Periodic Reporting for period 1 - ORION (Operando Interfacial Ionics)
Reporting period: 2023-01-01 to 2025-06-30
At the interface between solvent and surface, properties of one phase can influence the other. For example, a metal electrode might possess excess charge that has a heterogenous distribution on the surface and, thus, the entailing electric fields will lead to a heterogenous double layer structure. Understanding the energetic landscape of these valleys and mountains, and how they impact the interfacial solvation kinetics is the main goal of ORION. To that end, we develop local probes that are sensitive to the local solvation kinetics.

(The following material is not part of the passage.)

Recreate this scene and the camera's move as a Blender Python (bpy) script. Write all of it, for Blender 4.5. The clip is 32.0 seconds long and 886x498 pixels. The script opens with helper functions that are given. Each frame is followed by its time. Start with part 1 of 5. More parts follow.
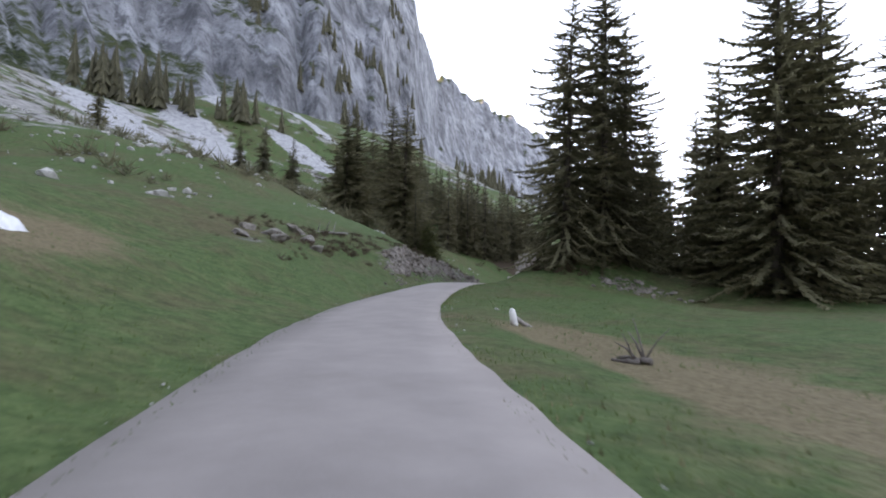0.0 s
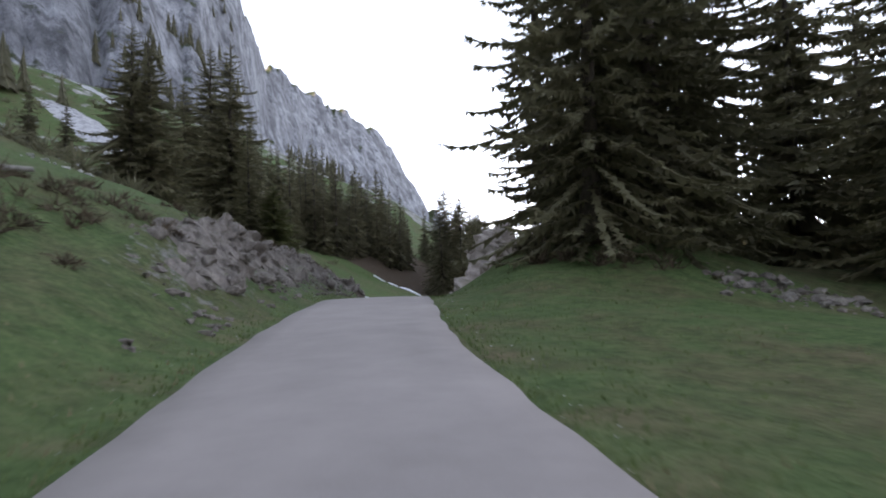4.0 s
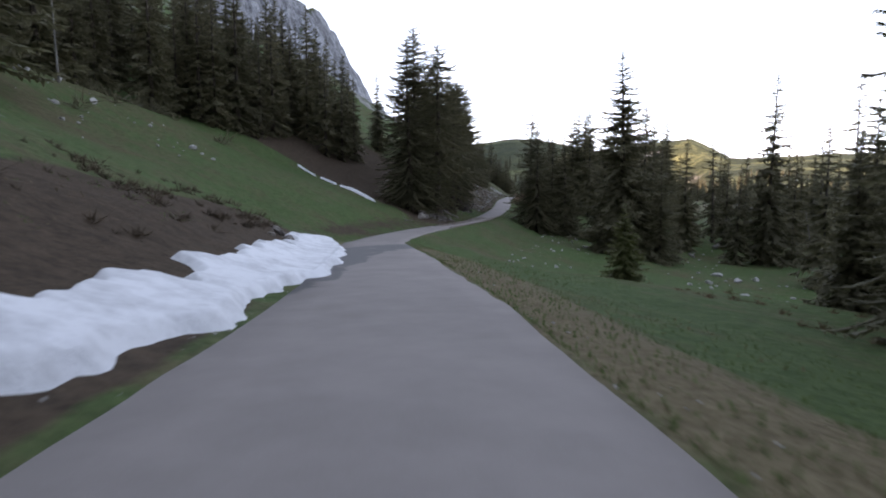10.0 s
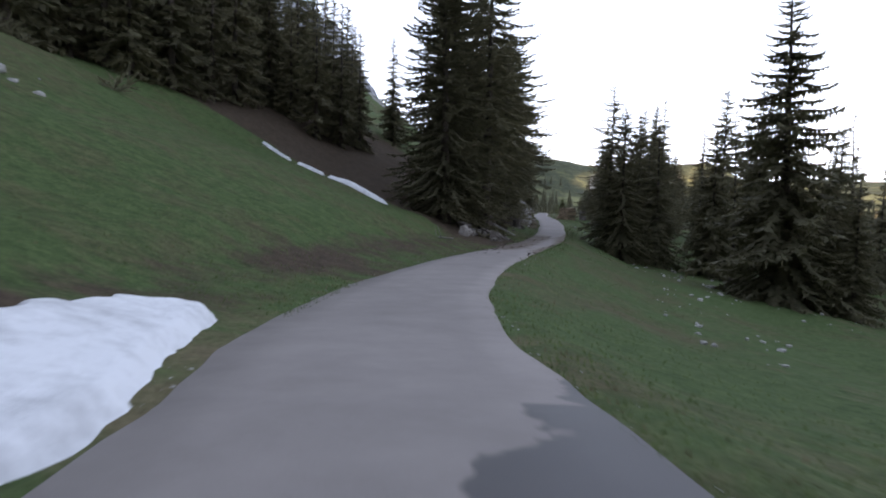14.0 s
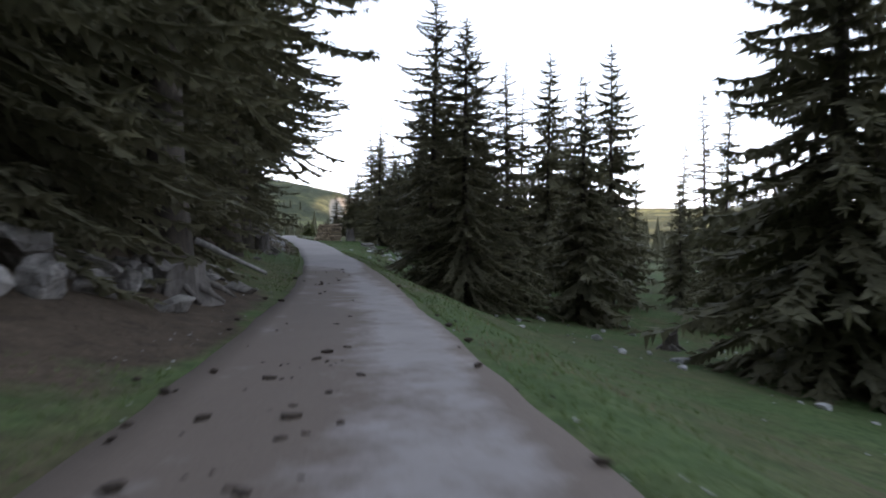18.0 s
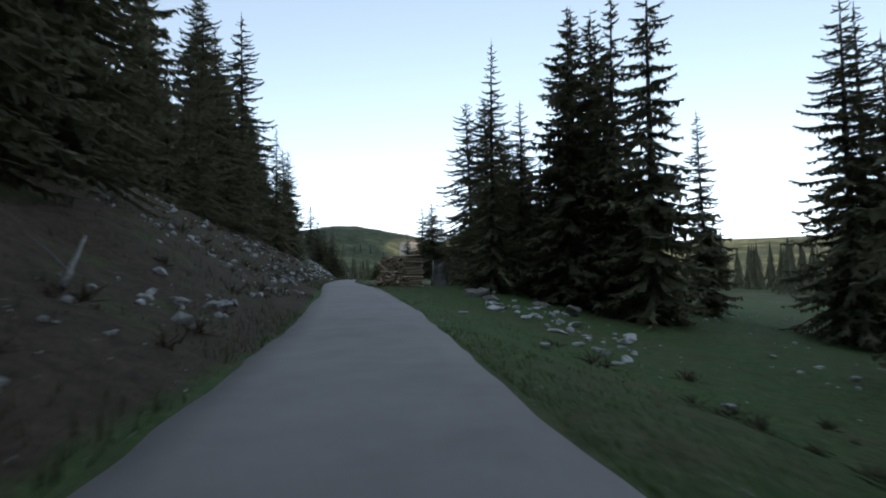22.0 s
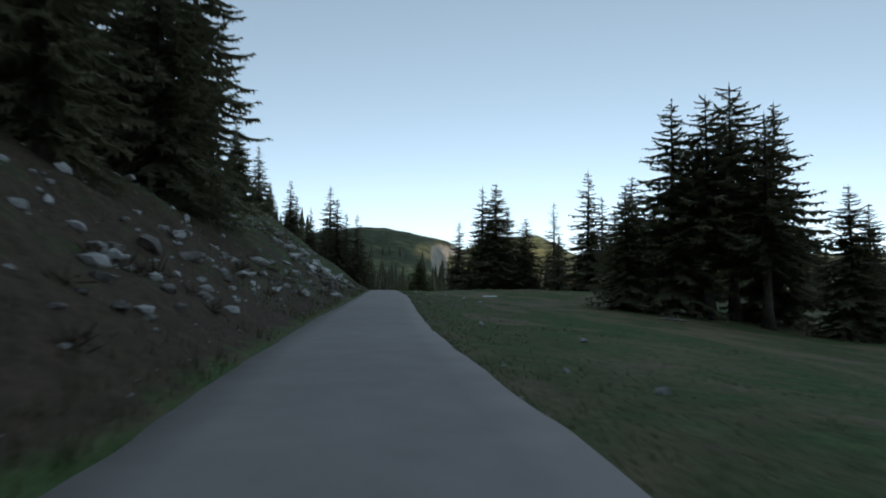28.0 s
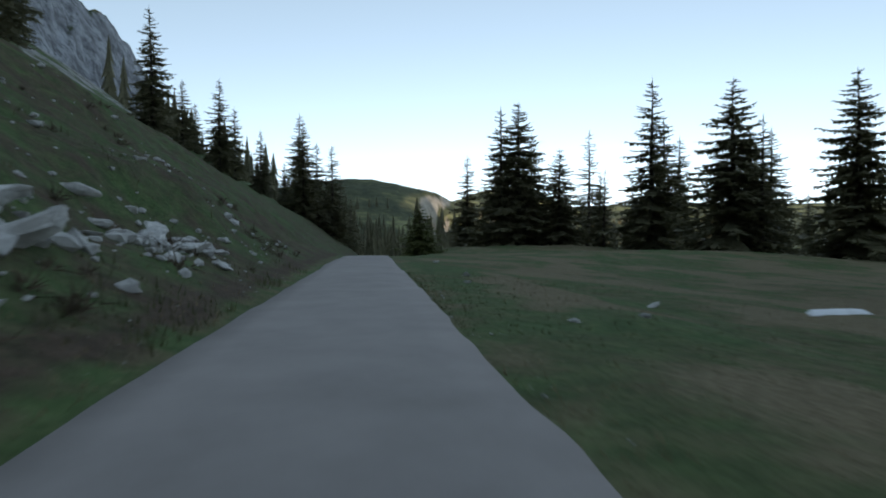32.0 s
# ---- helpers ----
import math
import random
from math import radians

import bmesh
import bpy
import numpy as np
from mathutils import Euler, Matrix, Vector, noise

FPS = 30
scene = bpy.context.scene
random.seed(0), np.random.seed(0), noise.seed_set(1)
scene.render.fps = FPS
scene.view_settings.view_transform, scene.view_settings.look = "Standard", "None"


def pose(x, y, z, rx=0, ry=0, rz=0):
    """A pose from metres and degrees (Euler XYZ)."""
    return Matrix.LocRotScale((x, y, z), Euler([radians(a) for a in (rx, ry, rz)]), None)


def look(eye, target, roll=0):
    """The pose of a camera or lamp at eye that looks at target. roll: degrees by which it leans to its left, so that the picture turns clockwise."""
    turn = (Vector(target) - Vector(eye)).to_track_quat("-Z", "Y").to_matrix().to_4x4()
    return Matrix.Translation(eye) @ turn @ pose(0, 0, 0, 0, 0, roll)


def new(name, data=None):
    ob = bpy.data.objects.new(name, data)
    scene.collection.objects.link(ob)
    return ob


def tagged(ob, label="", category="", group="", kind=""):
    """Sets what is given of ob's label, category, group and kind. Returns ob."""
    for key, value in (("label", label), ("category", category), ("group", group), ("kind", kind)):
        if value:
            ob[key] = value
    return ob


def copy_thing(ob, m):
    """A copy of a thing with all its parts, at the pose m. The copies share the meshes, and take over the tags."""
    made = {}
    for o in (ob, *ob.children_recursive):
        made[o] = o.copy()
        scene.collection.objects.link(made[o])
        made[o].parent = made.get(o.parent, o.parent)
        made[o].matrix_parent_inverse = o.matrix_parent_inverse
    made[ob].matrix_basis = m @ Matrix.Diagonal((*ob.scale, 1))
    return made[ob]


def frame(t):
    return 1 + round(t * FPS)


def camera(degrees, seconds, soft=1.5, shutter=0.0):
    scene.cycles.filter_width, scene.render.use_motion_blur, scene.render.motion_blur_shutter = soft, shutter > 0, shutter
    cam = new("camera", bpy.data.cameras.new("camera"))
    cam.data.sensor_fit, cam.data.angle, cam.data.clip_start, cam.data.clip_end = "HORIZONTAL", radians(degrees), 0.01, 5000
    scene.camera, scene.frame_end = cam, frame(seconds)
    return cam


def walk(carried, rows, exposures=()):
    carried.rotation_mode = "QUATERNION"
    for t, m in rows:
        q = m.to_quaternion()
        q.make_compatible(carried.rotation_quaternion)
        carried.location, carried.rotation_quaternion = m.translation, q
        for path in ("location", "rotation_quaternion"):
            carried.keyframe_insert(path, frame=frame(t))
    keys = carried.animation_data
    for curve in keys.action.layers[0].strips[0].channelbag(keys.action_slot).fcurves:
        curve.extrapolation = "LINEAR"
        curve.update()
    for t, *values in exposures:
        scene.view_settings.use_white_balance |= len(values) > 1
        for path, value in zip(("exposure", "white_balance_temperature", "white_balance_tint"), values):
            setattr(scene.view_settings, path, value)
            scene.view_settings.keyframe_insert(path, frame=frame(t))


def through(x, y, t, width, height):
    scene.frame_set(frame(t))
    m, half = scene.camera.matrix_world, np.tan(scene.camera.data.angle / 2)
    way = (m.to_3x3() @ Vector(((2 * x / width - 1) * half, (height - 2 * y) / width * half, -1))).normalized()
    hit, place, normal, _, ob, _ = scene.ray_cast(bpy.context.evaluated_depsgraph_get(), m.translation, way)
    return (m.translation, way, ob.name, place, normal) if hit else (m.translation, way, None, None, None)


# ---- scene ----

To speed up progress, we further started to study interfacial solvation kinetics on macroscopic substrates. This allowed us to form a fundamental understanding that is needed to identify ideal conditions for the spatially resolved measurements. In fact, our fundamental results have already motivated the development of a new type of probe that is currently in development.
In the first phase, the main achievement has been the work of interfacial solvation kinetics on macroscopic bipolar membrane junctions and on polycrystalline and nanoparticle metal surfaces. Our results across reactions, surfaces an electrolyte conditions show that the interfacial solvation kinetics can be strongly impacted by bias dependent entropic effects inside the electrochemical double layer. More specifically, we observed that catalytic rates can increase due to a bias dependent activation entropy that is overcompensated an increasing activation energy. Our results, that have been published in Nature Energy and Nature Communications, are a major step forward in our understanding, not only of bipolar membranes, but also interfacial solvation in electrocatalysis. This fundamental understanding is critical to develop electrochemical probes that are able to sense and drive interfacial solvation kinetics and other interfacial ionics.